According to Wittgenstein, Christensen argues, ethics is "an active perspective or attitude" that structures one's view of the world in a particular way "because it concerns the world as a place in which one has to live" (p. 798). This sounds right, but it is a very broad view. Christensen immediately refers, in fact, to "the ubiquitous character of this conception," referring to Cora Diamond's work. And at the foot of the same page Christensen says that, "Our ethical attitude [...] is not just a particular view of the world; it encompasses our entire way of relating to and acting in particular circumstances." This sounds like a good description of ethics, but it doesn't seem like a definition. Something that encompasses our entire way of acting sounds like life, or at least something too big to be part of philosophy. It sounds bigger than philosophy. Christensen says (bottom of p. 799) that Wittgenstein places ethics within the question of the meaning of life, but that he does not try to answer this question; "instead, he is simply showing us how it arises, namely in any attempt to live a human life" (p. 800). I don't know what to think about this. I don't know how one would show that ethics (or anything else) arises in any attempt to live a human life. One could try to argue that it necessarily must do so, but that doesn't sound like Wittgenstein. Or one could try to show that it just does arise in every human life, but that sounds too empirical (and too time-consuming to be practical). But I don't mean this as more than an objection, a point that might usefully be clarified. I don't mean it as an attempted refutation of Christensen's position. In fact I think she is at least partly right (and maybe completely right). Perhaps the truth is that Wittgenstein does not try to show how or that ethics arises in any attempt to live a human life but that he believes it does (and perhaps shows that he believes so in various remarks).

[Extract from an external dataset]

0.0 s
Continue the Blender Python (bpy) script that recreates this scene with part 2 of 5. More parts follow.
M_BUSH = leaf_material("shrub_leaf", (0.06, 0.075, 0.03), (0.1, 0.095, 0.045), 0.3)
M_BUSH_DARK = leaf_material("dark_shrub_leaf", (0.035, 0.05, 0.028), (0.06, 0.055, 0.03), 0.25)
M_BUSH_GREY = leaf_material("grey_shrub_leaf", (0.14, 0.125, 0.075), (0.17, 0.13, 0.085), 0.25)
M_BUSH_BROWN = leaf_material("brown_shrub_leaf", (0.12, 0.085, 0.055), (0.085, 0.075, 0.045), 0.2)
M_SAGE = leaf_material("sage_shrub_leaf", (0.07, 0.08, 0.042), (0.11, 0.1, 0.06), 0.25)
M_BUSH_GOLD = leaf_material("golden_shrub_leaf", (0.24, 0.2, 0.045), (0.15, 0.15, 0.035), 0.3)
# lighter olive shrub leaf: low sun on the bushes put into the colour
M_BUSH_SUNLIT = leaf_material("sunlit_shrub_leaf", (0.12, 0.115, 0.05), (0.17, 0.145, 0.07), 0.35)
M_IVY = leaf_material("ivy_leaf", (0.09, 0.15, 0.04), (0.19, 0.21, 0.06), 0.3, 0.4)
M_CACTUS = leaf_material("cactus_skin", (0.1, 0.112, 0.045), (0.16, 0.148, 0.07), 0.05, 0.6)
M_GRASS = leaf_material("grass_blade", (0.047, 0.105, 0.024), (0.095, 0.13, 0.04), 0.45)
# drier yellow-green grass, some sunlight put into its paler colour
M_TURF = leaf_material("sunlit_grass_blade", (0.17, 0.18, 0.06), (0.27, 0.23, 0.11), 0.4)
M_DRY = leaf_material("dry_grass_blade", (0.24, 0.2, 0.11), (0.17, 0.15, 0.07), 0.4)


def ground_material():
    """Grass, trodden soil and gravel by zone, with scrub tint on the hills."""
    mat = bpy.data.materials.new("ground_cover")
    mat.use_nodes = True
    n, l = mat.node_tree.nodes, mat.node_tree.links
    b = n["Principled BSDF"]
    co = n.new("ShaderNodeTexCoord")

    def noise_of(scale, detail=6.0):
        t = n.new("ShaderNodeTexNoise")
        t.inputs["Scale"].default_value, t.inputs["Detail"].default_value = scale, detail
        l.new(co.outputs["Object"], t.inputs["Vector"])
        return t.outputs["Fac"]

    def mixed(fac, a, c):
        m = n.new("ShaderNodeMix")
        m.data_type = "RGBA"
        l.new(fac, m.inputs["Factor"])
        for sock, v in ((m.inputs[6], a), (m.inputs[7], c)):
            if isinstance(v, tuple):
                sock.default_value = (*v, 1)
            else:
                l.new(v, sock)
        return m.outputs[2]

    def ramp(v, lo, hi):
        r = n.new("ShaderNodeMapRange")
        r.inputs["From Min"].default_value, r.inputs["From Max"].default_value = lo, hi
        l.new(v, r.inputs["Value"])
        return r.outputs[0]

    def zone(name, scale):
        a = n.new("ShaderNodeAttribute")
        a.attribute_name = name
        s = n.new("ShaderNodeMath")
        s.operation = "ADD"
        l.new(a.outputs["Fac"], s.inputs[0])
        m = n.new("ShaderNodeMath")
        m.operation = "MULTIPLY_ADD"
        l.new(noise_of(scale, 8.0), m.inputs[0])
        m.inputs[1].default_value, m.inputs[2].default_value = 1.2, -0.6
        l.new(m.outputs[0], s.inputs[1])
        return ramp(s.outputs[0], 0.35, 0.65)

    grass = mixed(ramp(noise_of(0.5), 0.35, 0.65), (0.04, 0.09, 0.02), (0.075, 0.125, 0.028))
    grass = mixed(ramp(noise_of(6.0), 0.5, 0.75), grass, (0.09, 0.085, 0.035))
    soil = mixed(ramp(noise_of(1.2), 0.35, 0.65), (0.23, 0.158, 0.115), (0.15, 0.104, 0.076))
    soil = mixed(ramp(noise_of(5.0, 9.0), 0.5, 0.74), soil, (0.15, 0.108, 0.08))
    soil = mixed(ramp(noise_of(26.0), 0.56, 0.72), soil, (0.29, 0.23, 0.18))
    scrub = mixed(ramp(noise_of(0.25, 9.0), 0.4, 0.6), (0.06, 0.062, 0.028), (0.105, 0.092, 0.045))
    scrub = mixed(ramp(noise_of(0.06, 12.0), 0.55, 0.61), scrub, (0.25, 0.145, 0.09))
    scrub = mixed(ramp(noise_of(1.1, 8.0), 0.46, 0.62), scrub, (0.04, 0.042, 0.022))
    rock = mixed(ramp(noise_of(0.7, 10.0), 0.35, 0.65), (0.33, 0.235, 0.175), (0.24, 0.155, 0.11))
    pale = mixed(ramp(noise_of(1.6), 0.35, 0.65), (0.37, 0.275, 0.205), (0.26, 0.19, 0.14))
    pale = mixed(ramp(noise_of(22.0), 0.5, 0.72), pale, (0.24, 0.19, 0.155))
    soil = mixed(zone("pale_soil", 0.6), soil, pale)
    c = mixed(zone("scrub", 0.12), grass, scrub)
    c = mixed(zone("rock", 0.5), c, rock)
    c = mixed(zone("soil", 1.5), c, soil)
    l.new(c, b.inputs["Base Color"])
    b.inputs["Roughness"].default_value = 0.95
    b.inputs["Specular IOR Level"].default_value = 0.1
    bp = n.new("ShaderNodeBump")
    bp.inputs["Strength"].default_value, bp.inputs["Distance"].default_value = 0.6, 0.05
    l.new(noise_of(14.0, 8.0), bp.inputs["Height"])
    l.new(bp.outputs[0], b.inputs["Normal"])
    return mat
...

Some ammunition for the view that Wittgenstein did not think of ethics as belonging to philosophy appears on p. 807, where Christensen quotes Moore quoting Wittgenstein talking about reasons "not only in Ethics, but also in Philosophy" (this from lectures given 1930-33). The implication is that ethics is something other than philosophy. What else might it be? On pp. 809-810 she says that "the defining characteristic of ethics in Wittgenstein's view [is] the fact that it is essentially personal." And:
The essentially personal side of ethics means that ethics concerns everything that people actually find ethically relevant or absolutely good, and what this is may vary immensely from person to person. In this way, Wittgenstein again criticizes the idea that ethics is a particular area of life or the world that we talk about [p. 811]Philosophy, though, is a particular area of life or the world that we talk about, at least as Wittgenstein sees it, isn't it? Which would suggest that ethics is not a part of philosophy, even if philosophy is part of ethics. Although I might be being simplistic here. Maybe ethics belongs to philosophy in the sense that one can philosophize about ethics, or about ethical sentences. Diamond might object to this suggestion that "ethical sentences" doesn't pick out any identifiable set of sentences. Wittgenstein talks about what he calls "ethical sentences" (e.g. "That is good!" and "You must do this!"), but should he? Of course he can, but if our goal is to show how ethics arises in our lives, then it seems it would be a mistake to look only at sentences like this. As Christensen quotes Wittgenstein saying of a suit, the main way you show that you think it is good is by wearing it repeatedly. If we want to understand ethics we should look at what we do, not a particular class of sentences. Especially since we often do not use the obviously ethical words when speaking about ethical matters, just as we often don't use words like 'beautiful' when speaking about aesthetic matters. Karl Kraus makes an ethical point when he titles a poem about a submarine's sinking a ship in 43 seconds "With Stopwatch in Hand." (Who thought to time the sinking? What attitude did they thereby show towards the people on the ship?) There is no need there for words like 'good' and 'ought'.
But that itself, the last couple of sentences of mine, is a kind of reminder about how we use words in connection with ethics. So it would (or at least could) count as philosophy in Wittgenstein's book. In that sense I think he would accept that ethics belongs to philosophy. Perhaps the thing to say is that ethics does not belong to philosophy but that the philosophy of ethics does.
I'm still not sure though. If ethics is essentially personal then can we really philosophize about it? In response to my last post Reshef said (in reference to philosophy and the kind of problems it deals with):
1) the kind of pseudo problems we have in mind, I think, don't seem to me mere personal problems--personal conditions. We all naturally share them. (For otherwise we would not be able to do philosophy together.)Are there problems of this sort that arise in connection with ethics? Would the urge to construct a theory of ethics or a decision-procedure be such a problem? Maybe so. But the personal nature of ethics would surely make it hard to assemble reminders with which everyone could be expected to agree (even harder than doing so in other areas of philosophy). I also wonder about how we should read Wittgenstein's remarks on ethics. Should we treat them as philosophical or purely personal? Or does that distinction not really work?
2) what causes those problems is not something that is unique to us. They are caused by the very form of our life, as it were. (If this makes sense.)